If the stack grows large enough to hit the heap, a prematurely aborted stack overflow may be the problem: Invalid data is passed that does not satisfy the exit condition of some recursion (loop detection is not working or not existing) in the problem DLL so that an infinite recursion consumes ridiculously large stack space. One would expect such a DLL to terminate with a stack overflow exception, but for maybe compiler / linker optimizations or large foreign heap sizes it crashes elsewhere.
Heaps are created by the CRT. That is to say, the malloc heap is created by the CRT, and is unrelated to HeapCreate().

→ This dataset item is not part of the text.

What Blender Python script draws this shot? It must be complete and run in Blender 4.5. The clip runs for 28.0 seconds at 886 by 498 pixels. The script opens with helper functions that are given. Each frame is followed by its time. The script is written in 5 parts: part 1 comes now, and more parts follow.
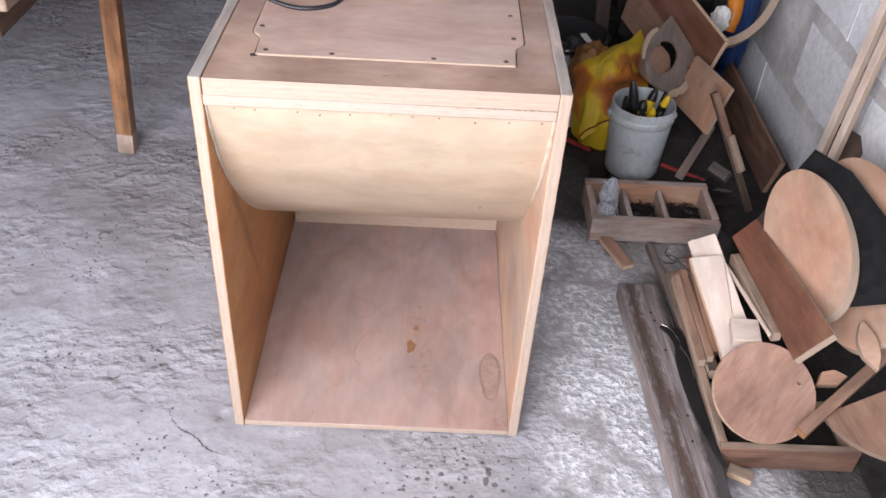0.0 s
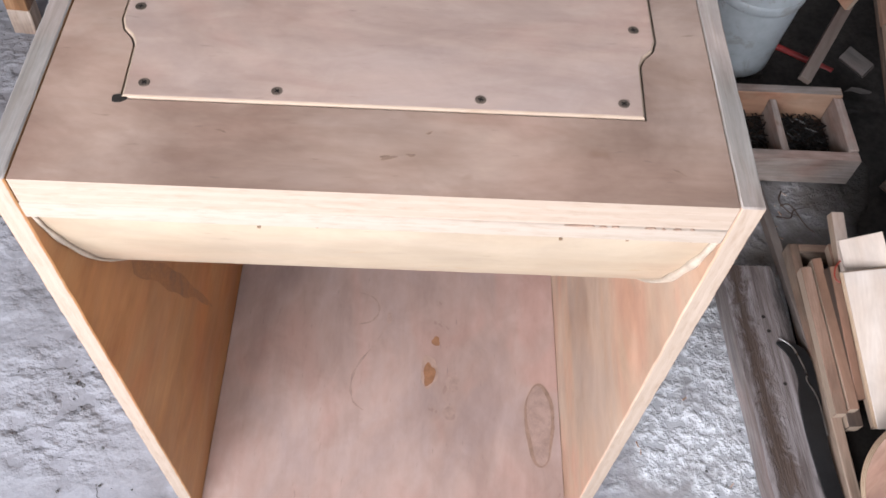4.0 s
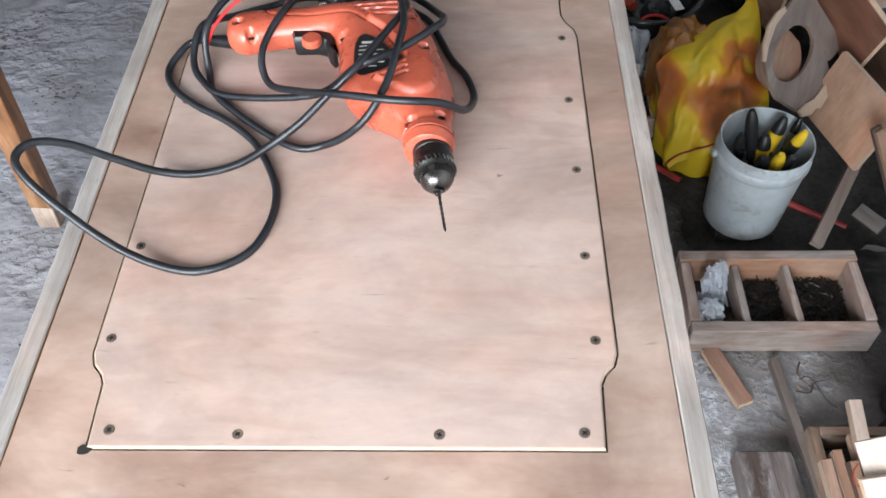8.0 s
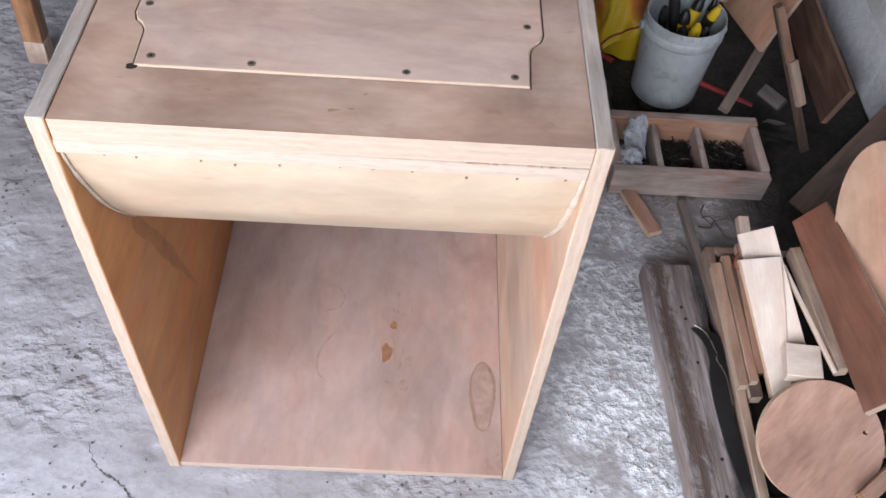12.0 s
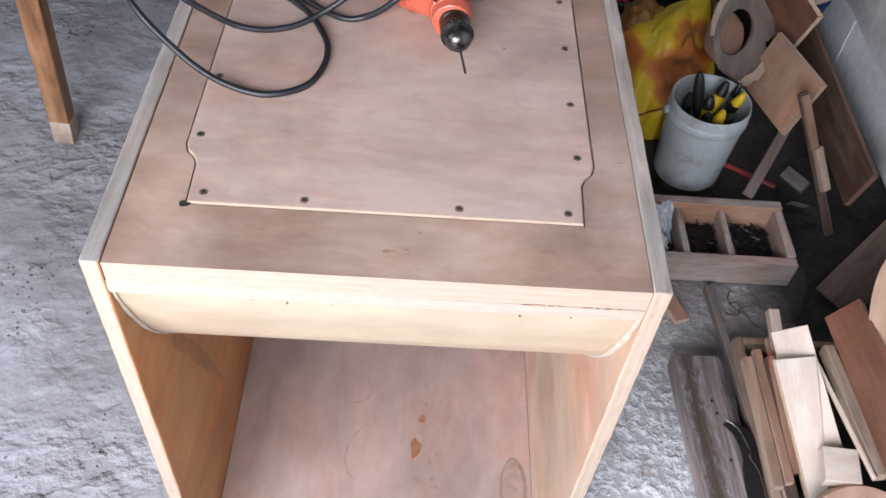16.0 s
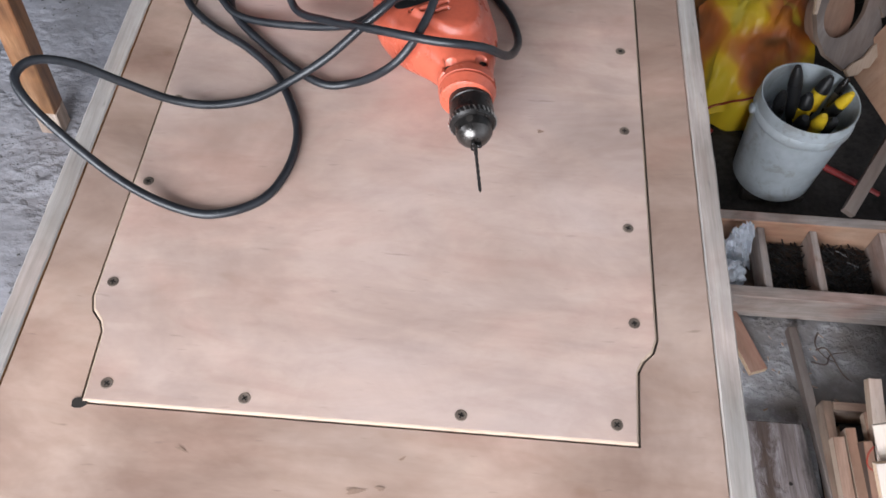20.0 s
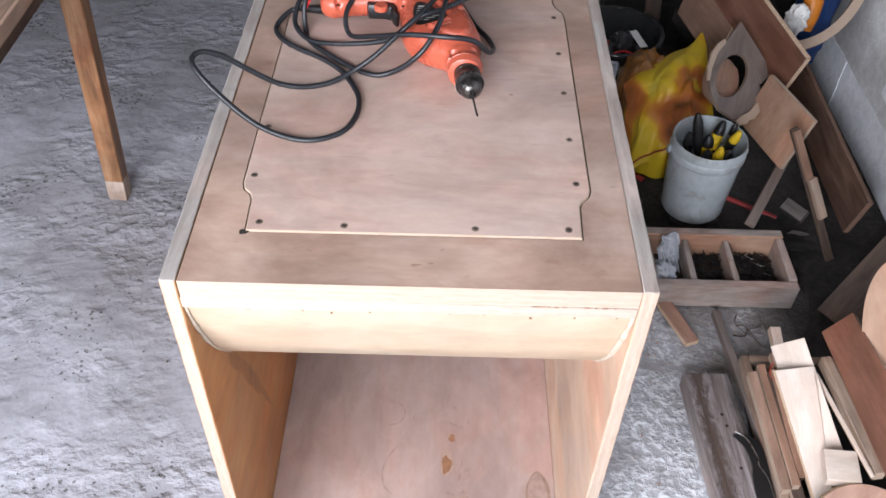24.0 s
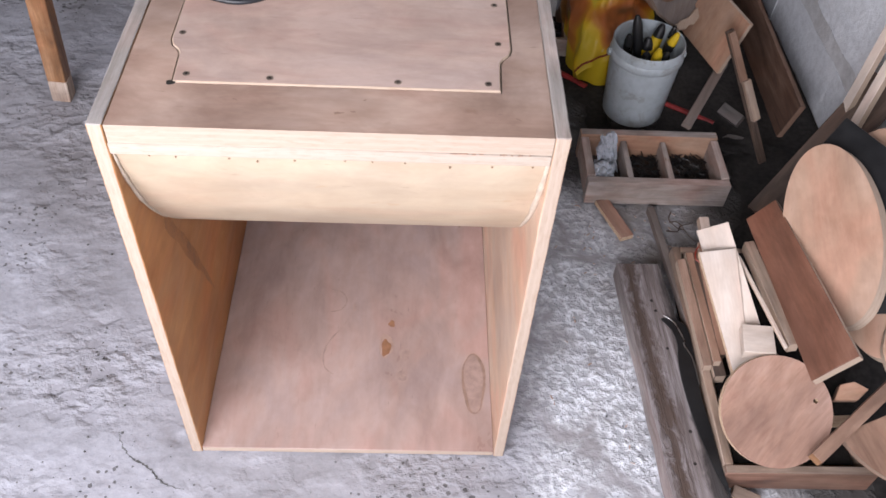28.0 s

It's not used for large allocations, though, which are handed off to the OS directly.
With multiple DLLs, you might have multiple heaps (newer VC versions are better at sharing, but even VC6 had no problem if you used MSVCRT.DLL - that's shared)
The stack, on the other hand, is managed by the OS. Here you see why multiple heaps don't matter: The OS allocation for the different heaps will never collide with the OS allocation for the stack.
Mind you, the OS may allocate heap space close to the stack. The rule is just no overlap, after all, there's no guaranteed "unused separation zone". If you then have a buffer overflow, it could very well overflow into the stack space.
So, any solutions? Yes: move to VC2010. It has buffer security checks, implemented in quite an efficient way. They're the default even in release mode.